Set down exactly the lines from the one with "Continue the Blender" to the one with "return [(at, tuple(q", both included, and no line outside that range.

● **PROVIDED MATERIAL**
::::
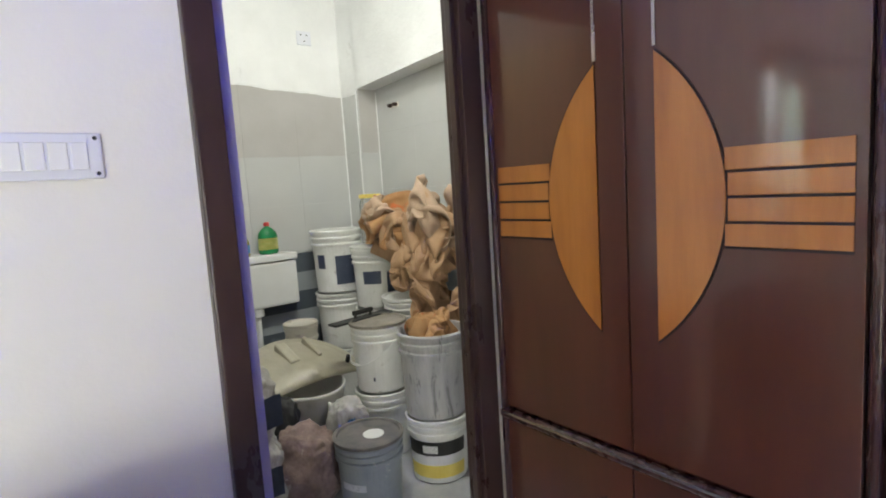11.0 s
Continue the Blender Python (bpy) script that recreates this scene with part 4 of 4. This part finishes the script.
M["cloth"] = surface("tan_dust_sheet", (0.31, 0.185, 0.100), (0.44, 0.285, 0.175), 0.9, 5, 160, 0.25, spots=(0.52, 0.25, 0.10), spot_at=0.66, spot_scale=6)
M["cloth_pale"] = surface("pale_dust_sheet", (0.35, 0.245, 0.17), (0.49, 0.36, 0.265), 0.9, 5, 160, 0.25, spots=(0.42, 0.26, 0.15), spot_at=0.62, spot_scale=5)
M["cloth_rust"] = surface("stained_dust_sheet", (0.29, 0.145, 0.06), (0.43, 0.25, 0.12), 0.9, 5, 160, 0.25, spots=(0.50, 0.13, 0.04), spot_at=0.60, spot_scale=11)
HEAP = (-4.20, 3.83, 0.885)
LOBES = [((-4.42, 3.82, 1.33), (0.15, 0.10, 0.21)), ((-4.07, 3.88, 1.37), (0.14, 0.11, 0.33)), ((-4.02, 3.80, 0.92), (0.11, 0.11, 0.24)), ((-4.25, 3.83, 1.05), (0.11, 0.10, 0.23))]
BACK = RY + 0.138
heap = thing("dust_sheet_heap", "crumpled tan dust sheets heaped on buckets", "cloth", HEAP)


def grown(by):
    return [(at, tuple(q + by for q in r)) for at, r in LOBES]


sheet("folded_sheet", heap, settle(1.90, 1.80, 100, (-4.20, 3.80, 1.25), 0.30, 20, 3, LOBES, 0.095, BACK), HEAP, "cloth")
for (wu, wv), k, by, slack, turn, seed, mat, lab in (((1.05, 0.90), 0, 0.03, 0.080, 35, 8, "cloth_rust", "rust-stained bundle of sheet"), ((1.00, 0.55), 0, 0.05, 0.075, 75, 9, "cloth_pale", "pale grey-tan fold of sheet"), ((1.30, 0.95), 1, 0.02, 0.085, 80, 14, "cloth_pale", "pale bundle of sheet"), ((1.00, 0.70), 2, 0.02, 0.080, 60, 17, "cloth", "tan fold hanging down to the buckets"), ((0.80, 0.60), 3, 0.02, 0.080, 50, 19, "cloth", "tan fold of sheet")):
    lobe = [grown(by)[k]]
    sheet("bunched_fold", heap, settle(wu, wv, 64, lobe[0][0], 0.22, turn, seed, lobe, slack, BACK), HEAP, mat, lab)
rag = thing("dust_sheet", "small tan crumpled cloth bunched in a bucket", "cloth", (-3.86, 3.60, 0.78))
sheet("folded_cloth", rag, settle(0.95, 0.90, 60, (-3.87, 3.61, 0.86), 0.20, 15, 21, [((-3.87, 3.61, 0.80), (0.05, 0.05, 0.05))], 0.085, BACK, 0.74), (-3.86, 3.60, 0.78), "cloth_rust")

# ---- sacks ----
M["sack"] = surface("woven_white_sack", (0.34, 0.33, 0.31), (0.52, 0.50, 0.47), 0.8, 7, 200, 0.3, spots=(0.30, 0.28, 0.25), spot_at=0.60, spot_scale=6)

M["brownsack"] = surface("brown_paper_sack", (0.17, 0.115, 0.10), (0.32, 0.235, 0.20), 0.85, 14, 90, 0.5, spots=(0.44, 0.38, 0.35), spot_at=0.64, spot_scale=14)


def sack(at, size, seed, label, turn, bars, mat="sack"):
    ob = thing("cement_sack", label, "sack", at, "half-empty sacks", turn)
    bm = bmesh.new()
    bmesh.ops.create_icosphere(bm, subdivisions=5, radius=1.0)
    for v in bm.verts:
        c = Vector([math.copysign(abs(q) ** 0.62, q) for q in v.co])
        n = noise.noise(c * 1.7 + Vector((seed, 0, 0))) * 0.16 + abs(noise.noise(c * 4.3 + Vector((0, seed, 0)))) * 0.14
        c *= 0.86 + n
        v.co = Vector((c.x * size[0], c.y * size[1], max(0, (c.z + 0.82) * size[2])))
    part("bag", bm, mat, ob, smooth=True)
    for k, (y0, y1, z0, z1, m2) in enumerate(bars):
        pb = bmesh.new()
        n = 12
        rows = [[], []]
        for i in range(n + 1):
            y = y0 + (y1 - y0) * i / n
            for q, z in ((0, z0), (1, z1)):
                rows[q].append(pb.verts.new((size[0] * 0.93 + 0.004 * math.sin(i), y, z)))
        for i in range(n):
            pb.faces.new((rows[0][i], rows[0][i + 1], rows[1][i + 1], rows[1][i]))
        bmesh.ops.solidify(pb, geom=list(pb.faces), thickness=0.003)
        part("printed_bar", pb, m2, ob)
    return ob


sack((-4.02, 2.715, FZ), (0.15, 0.165, 0.24), 2.0, "crumpled white cement sack with dark print", -5, ((-0.12, 0.12, 0.18, 0.30, "navy"), (-0.10, 0.02, 0.08, 0.14, "navy")))
sack((-4.02, 2.72, FZ + 0.38), (0.14, 0.15, 0.17), 6.0, "crumpled grey-white sack slumped on another", 8, ((-0.12, 0.12, 0.07, 0.20, "navy"),))
sack((-4.15, 3.27, FZ), (0.10, 0.11, 0.21), 9.0, "small white sack with blue print beside the commode", 0, ((-0.05, -0.01, 0.16, 0.30, "blueplastic"), (0.0, 0.035, 0.06, 0.17, "blueplastic")))

sack((-4.30, 2.955, FZ), (0.13, 0.12, 0.235), 13.0, "slumped black plastic sack beside the commode", 30, (), "black")
sack((-4.03, 2.985, FZ), (0.15, 0.145, 0.20), 15.0, "crumpled brown paper sack on the bathroom floor", 60, (), "brownsack")

# ---- fittings ----
M["plateblue"] = surface("pale_lilac_plate", (0.70, 0.71, 0.77), (0.75, 0.76, 0.81), 0.35, 6, 60, 0.02)


def plate(at, w, h, label, turn, sockets, name="switch_board"):
    """Modular plate facing +x before the turn."""
    ob = thing(name, label, "switch", at, turn=turn)
    part("plate", B(0, -w / 2, -h / 2, 0.009, w / 2, h / 2, bevel=0.003), "plateblue", ob)
    for y, z, sw, sh, kind in sockets:
        if kind == "hole":
            part("pin_hole", tube(bmesh.new(), (0.007, y, z), (0.0098, y, z), sw, seg=10), "black", ob)
        else:
            part("rocker", B(0.009, y - sw / 2, z - sh / 2, 0.013, y + sw / 2, z + sh / 2, bevel=0.0015), "ceramic", ob)
    return ob


plate((WX, 2.115, 1.585), 0.24, 0.085, "white switch board with socket and rocker switches", 0, [(-0.075, 0.018, 0.005, 0, "hole"), (-0.088, -0.012, 0.005, 0, "hole"), (-0.062, -0.012, 0.005, 0, "hole"), (-0.11, 0.033, 0.004, 0, "hole"), (0.11, 0.033, 0.004, 0, "hole"), (-0.11, -0.033, 0.004, 0, "hole"), (0.11, -0.033, 0.004, 0, "hole"), (-0.02, 0, 0.03, 0.05, "r"), (0.015, 0, 0.03, 0.05, "r"), (0.05, 0, 0.03, 0.05, "r"), (0.083, 0, 0.026, 0.05, "r")])
holder = thing("lamp_holder", "small round white lamp holder above the window", "lamp holder", (WX, 1.02, 2.29))
part("base", moved(lathe(bmesh.new(), [(0.034, 0.0), (0.034, 0.012), (0.026, 0.02), (0.01, 0.021)], 24), pose(0, 0, 0, 0, 90, 0)), "ceramic", holder)
part("socket_ring", moved(lathe(bmesh.new(), [(0.018, 0.018), (0.019, 0.045), (0.012, 0.05)], 20), pose(0, 0, 0, 0, 90, 0)), "rustdrip", holder, "brown socket ring of the holder")
plate((WX, 1.72, 2.48), 0.075, 0.075, "pale round-holed junction plate on the wall", 0, [(-0.02, 0.02, 0.005, 0, "hole"), (0.02, -0.02, 0.005, 0, "hole")], "junction_plate")
plate((WX, 2.905, 2.462), 0.03, 0.03, "small dark wire hole in the wall", 0, [(0, 0, 0.009, 0, "hole")], "wire_outlet")
plate((FX + 0.0103, 3.77, 2.515), 0.10, 0.09, "white socket plate on the bathroom wall", 0, [(-0.02, 0.02, 0.005, 0, "hole"), (0.02, 0.02, 0.005, 0, "hole"), (0, -0.02, 0.005, 0, "hole")], "socket")
for x, z in ((-4.88, 2.035), (-3.90, 2.12)):
    hk = thing("pipe_stub", "unfinished metal pipe stubs in the recess wall", "pipe", (x, RY + 0.144, z))
    for dx in (-0.03, 0.03):
        part("stub", tube(bmesh.new(), (dx, 0, 0), (dx, -0.03, 0), 0.014, 0.012), "frame", hk)
    part("backing", B(-0.05, -0.004, -0.016, 0.05, 0.001, 0.016, bevel=0.002), "tin", hk)


def wire(name, pts, r, label, mat):
    cu = bpy.data.curves.new(name, "CURVE")
    cu.dimensions, cu.bevel_depth, cu.bevel_resolution = "3D", r, 2
    sp = cu.splines.new("BEZIER")
    sp.bezier_points.add(len(pts) - 1)
    for bp, co in zip(sp.bezier_points, pts):
        bp.co = co
        bp.handle_left_type = bp.handle_right_type = "AUTO"
    cu.materials.append(M[mat])
    return tagged(new(name, cu), label, "wire")


M["redwire"] = surface("dark_red_wire", (0.10, 0.03, 0.03), (0.16, 0.06, 0.05), 0.5)
wire("hanging_wire", [(-2.55, 1.36, SOF), (-2.57, 1.37, 2.76), (-2.60, 1.35, 2.68), (-2.68, 1.32, 2.62), (-2.78, 1.28, 2.60)], 0.0035, "loose red and white wire hanging from the ceiling border", "redwire")
wire("hanging_wire", [(-2.555, 1.355, SOF), (-2.58, 1.36, 2.74), (-2.61, 1.33, 2.66), (-2.74, 1.30, 2.635)], 0.003, "loose pale wire hanging from the ceiling border", "ceramic")
wire("bathroom_wire", [(FX + 0.08, 2.62, 3.12), (FX + 0.095, 2.60, 2.98), (FX + 0.095, 2.64, 2.87), (FX + 0.05, 2.66, 2.80), (FX + 0.04, 2.56, 2.74)], 0.005, "loose dark wire hanging by the bathroom pier", "redwire")
part("sticker", patch(bmesh.new(), 0.2885, 0.2885, 0.565, 0.61, -29, -24, 6, 0.003), "ceramic", drum, "small white sticker")

# recessed blue ceiling lamps


def glow(name, colour, strength):
    m, t, p = nodes_of(name)
    p.inputs["Emission Color"].default_value = (*colour, 1)
    p.inputs["Emission Strength"].default_value = strength
    return m


M["ledcore"] = glow("blue_led_core", (0.008, 0.022, 1.0), 300)
M["ledring"] = glow("blue_led_halo", (0.008, 0.03, 1.0), 18.0)
for x, y in ((-2.37, 2.47), (-0.80, 2.47), (-2.40, 0.52), (-0.80, 0.52)):
    led = thing("recessed_lamp", "small round recessed ceiling lamp glowing blue", "lamp", (x, y, TRAY + 0.02), "blue ceiling lamps")
    part("core", lathe(bmesh.new(), [(0.001, -0.012), (0.026, -0.012), (0.028, -0.004), (0.001, -0.004)], 24), "ledcore", led)
    # glowing ring round the core imitates the lamp's blue halo
    part("lens", lathe(bmesh.new(), [(0.029, -0.009), (0.041, -0.009), (0.043, -0.001), (0.029, -0.001)], 24), "ledring", led)
    lamp("led_lamp", "SPOT", 1.5, look((x, y, TRAY - 0.004), (x, y, 0)), (0.12, 0.16, 1.0), soft=0.03, spot=radians(160))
::::
● **RESULT OF THIS EXERCISE**
Continue the Blender Python (bpy) script that recreates this scene with part 4 of 4. This part finishes the script.
M["cloth"] = surface("tan_dust_sheet", (0.31, 0.185, 0.100), (0.44, 0.285, 0.175), 0.9, 5, 160, 0.25, spots=(0.52, 0.25, 0.10), spot_at=0.66, spot_scale=6)
M["cloth_pale"] = surface("pale_dust_sheet", (0.35, 0.245, 0.17), (0.49, 0.36, 0.265), 0.9, 5, 160, 0.25, spots=(0.42, 0.26, 0.15), spot_at=0.62, spot_scale=5)
M["cloth_rust"] = surface("stained_dust_sheet", (0.29, 0.145, 0.06), (0.43, 0.25, 0.12), 0.9, 5, 160, 0.25, spots=(0.50, 0.13, 0.04), spot_at=0.60, spot_scale=11)
HEAP = (-4.20, 3.83, 0.885)
LOBES = [((-4.42, 3.82, 1.33), (0.15, 0.10, 0.21)), ((-4.07, 3.88, 1.37), (0.14, 0.11, 0.33)), ((-4.02, 3.80, 0.92), (0.11, 0.11, 0.24)), ((-4.25, 3.83, 1.05), (0.11, 0.10, 0.23))]
BACK = RY + 0.138
heap = thing("dust_sheet_heap", "crumpled tan dust sheets heaped on buckets", "cloth", HEAP)


def grown(by):
    return [(at, tuple(q + by for q in r)) for at, r in LOBES]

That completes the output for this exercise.